As he continued his work outside on Sunday, he came across one of the cylindrical objects again. “I pick it up, and I'm thinking what is this? Why are these things following me, right? I look at the edge, and I think ‘I can see something there.' It looked like paper. So, I started tugging at the edge, and I knew immediately what it was. I thought ‘this is money.’”
The money was wrapped in brown paper. Gilson and his wife began pulling the cylinder apart, and it amounted to rolls of $10 and $20 bills, totaling $1,000. That money would have been worth a lot more at the time: $1,000 in 1934 is the equivalent of more than $22,000 today when accounting for inflation, per the U.S. Bureau of Labor Statistics.

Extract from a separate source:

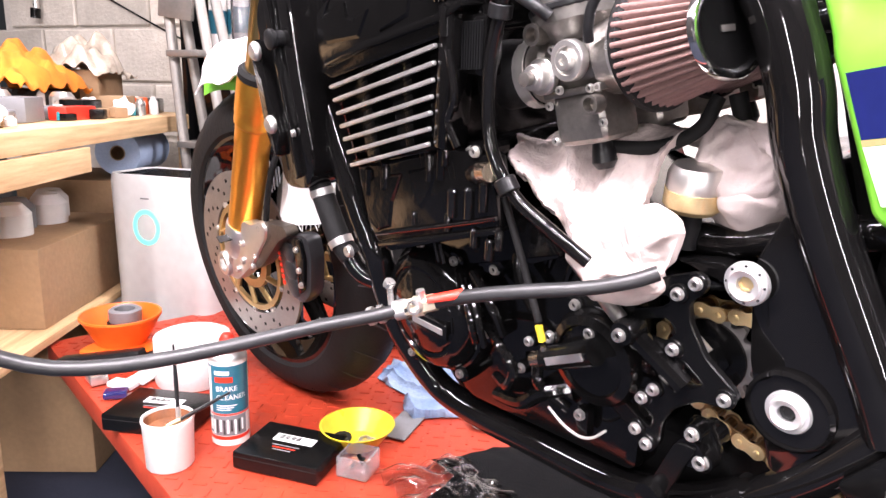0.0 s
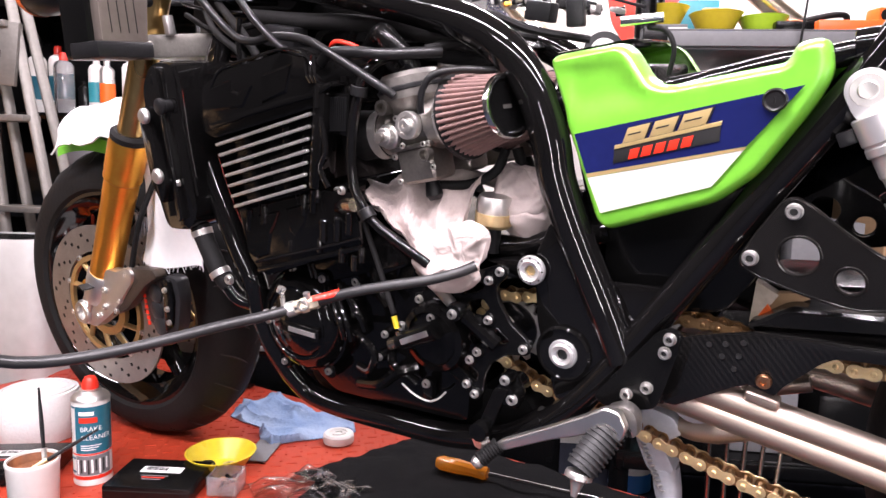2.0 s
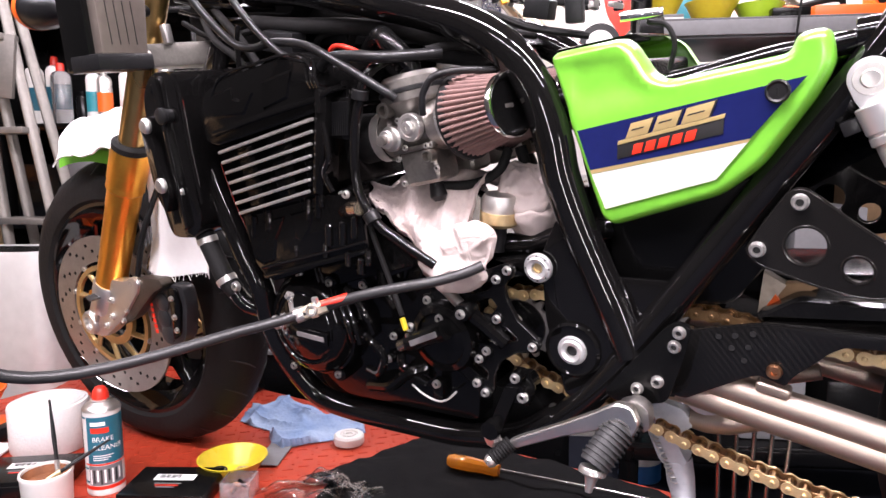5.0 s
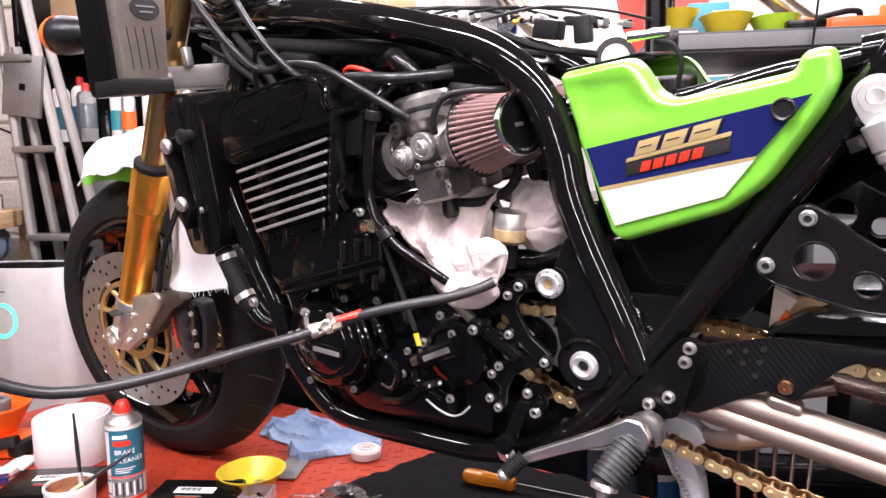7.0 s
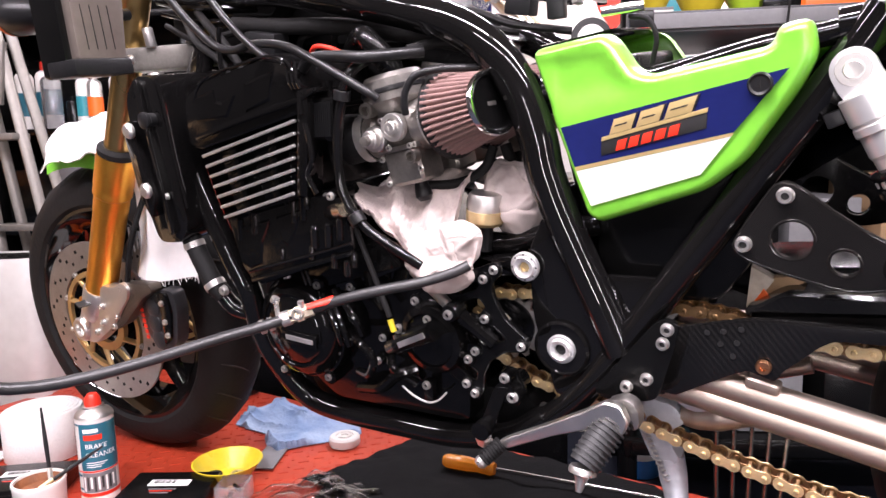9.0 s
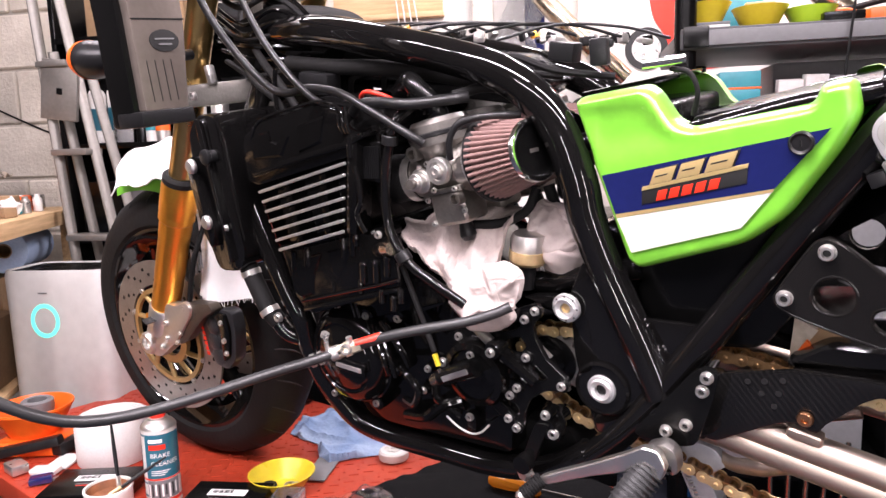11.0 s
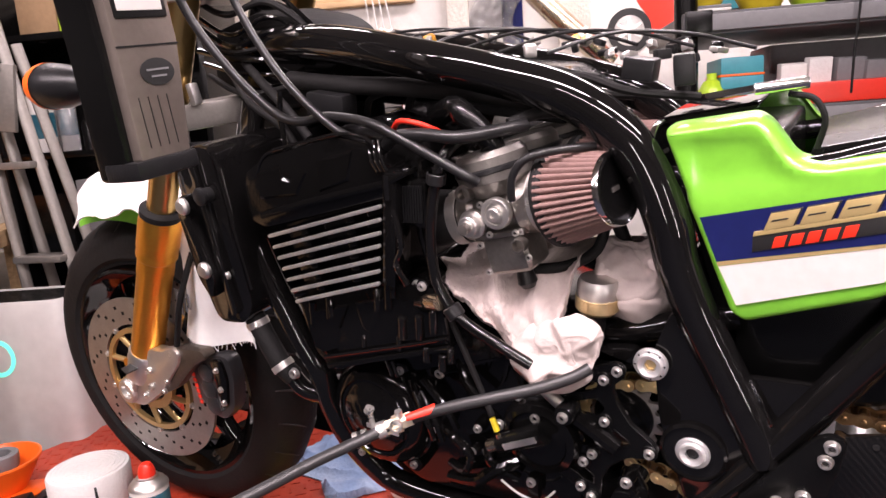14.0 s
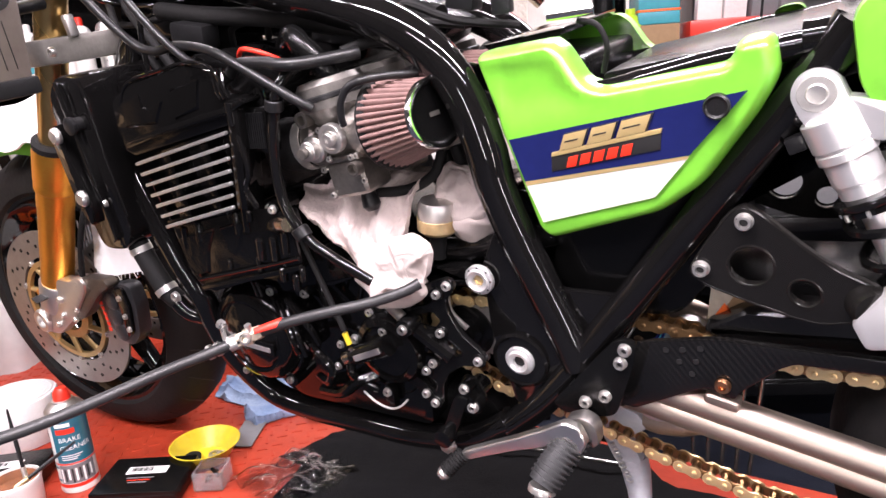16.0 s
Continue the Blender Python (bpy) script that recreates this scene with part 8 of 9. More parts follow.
for k in range(9):
    part("turn", tube(bmesh.new(), [(0.075 * math.cos(a), -0.06 + 0.012 * k, 0.085 + 0.075 * math.sin(a)) for a in (2 * math.pi * j / 18 for j in range(19))], 0.0065, 8, n=2), BLUE if k % 3 else TEAL, coil_blue)
for k, (u, w, h, mat, la) in enumerate(((0.62, 0.17, 0.2, GREY_PL, "grey jerrycan on the bottom shelf"), (0.85, 0.19, 0.17, SATIN, "black battery case on the bottom shelf"), (1.08, 0.16, 0.2, BLUE, "dark blue plastic crate on the bottom shelf"))):
    ob = thing("container", ROOM @ pose(u, 1.2, S4), la, "container", "containers on the bottom shelf")
    part("body", box(bmesh.new(), (w, 0.26, h), pose(0, 0, h / 2 + 0.001), 0.012), mat, ob)
    part("handle", tube(bmesh.new(), [(-w * 0.3, -0.1, h), (-w * 0.25, -0.1, h + 0.03), (w * 0.25, -0.1, h + 0.03), (w * 0.3, -0.1, h)], 0.008, 8), SATIN, ob)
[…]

Gilson said, “So I start to think, OK, either somebody robbed a bank because all these bills came from the same lot,” or he believes that someone may have taken their money out of a bank during the Great Depression in the U.S.
Gilson added that he’s still curious about the money’s story, where it came from and whether someone simply forgot about it. He also hopes that people who see his discovery don’t come looking for more of the money. Gilson said, “Please don’t come to my house with a shovel. I’m trying to finish the house, not make more work for myself.”

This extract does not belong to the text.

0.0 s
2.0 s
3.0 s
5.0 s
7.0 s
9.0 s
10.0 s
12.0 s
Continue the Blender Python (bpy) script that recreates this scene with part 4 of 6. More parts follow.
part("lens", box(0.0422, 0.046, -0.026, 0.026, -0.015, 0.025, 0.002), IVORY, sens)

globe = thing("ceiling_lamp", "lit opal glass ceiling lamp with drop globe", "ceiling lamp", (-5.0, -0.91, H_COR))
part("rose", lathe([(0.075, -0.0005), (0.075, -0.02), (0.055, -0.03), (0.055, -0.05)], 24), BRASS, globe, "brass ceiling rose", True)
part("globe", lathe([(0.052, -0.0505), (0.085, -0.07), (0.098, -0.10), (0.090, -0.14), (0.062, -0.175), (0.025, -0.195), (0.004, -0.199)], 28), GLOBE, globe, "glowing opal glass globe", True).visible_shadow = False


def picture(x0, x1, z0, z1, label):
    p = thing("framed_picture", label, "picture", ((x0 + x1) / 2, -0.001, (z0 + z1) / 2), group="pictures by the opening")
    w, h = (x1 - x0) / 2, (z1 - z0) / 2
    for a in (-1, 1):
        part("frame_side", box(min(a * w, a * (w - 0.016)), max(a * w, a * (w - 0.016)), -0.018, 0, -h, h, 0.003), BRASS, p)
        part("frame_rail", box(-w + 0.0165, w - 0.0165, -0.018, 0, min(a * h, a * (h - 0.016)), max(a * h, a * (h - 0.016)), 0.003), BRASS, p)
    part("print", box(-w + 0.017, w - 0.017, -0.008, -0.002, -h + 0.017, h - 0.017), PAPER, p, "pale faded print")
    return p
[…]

This story brings to life Christ's parable of the treasure buried in a field. Like the kingdom of heaven, sometimes the most precious things in the world are hidden from view for a while. God has surprising hidden treasure which only the diligent can find. The kingdom of heaven (Matt. 13:44), godly wisdom (Prov. 2:3-5), and the Word of God (Jer. 15:16) are waiting to be discovered by the earnest seeker.
Source: Marina Pitofsky, “A New Jersey man was working on his driveway. He discovered a trove of money from the 1930s.” USA Today (7-15-22)
Kelly Kay Green wanted to be someone. So, she donned a specially made dress, chugged a Coors Light for courage, and ran onto the field at the Super Bowl in February 2020. In her pursuit of fame, Green thought of everything: She selected a seat close to the field, trained with a physical therapist to stick the landing, engaged a lawyer, and bought a Velcro-equipped dress she could strip away.
Green wanted to make it to the 50-yard line from her end zone seat. She did not even make it to the one-yard line. Arrested almost instantly, she feared that her ambitions of internet celebrity would lead only to a long, cold night in lockup.
After her release, though, a photographer was waiting. Reunited with her phone, Green saw her Instagram statistics soaring. Her mug shot rocketed around the internet. Followers multiplied, ultimately hundreds of thousands of them, with many eager to pay for videos and pictures that were often at the very least suggestive. Invitations to high-profile parties arrived, too.
“All of a sudden, I wasn’t just the hot girl or the girl that ran on the field,” she said. “I was a hot Instagram influencer that ran on the field and had worldwide attention.” But she also found that fame has a downside. Green said, “[Fame] looks so inviting and so glamorous, but I learned quickly that [celebrity] events give me anxiety, being around people who are just asking me what I can do and how can I help them,” she said. “All of these things that Hollywood is, and will always be, that looked so appealing to me just turned me completely off from it.”
Green moved back to Tennessee. She still has a copy of her mugshot.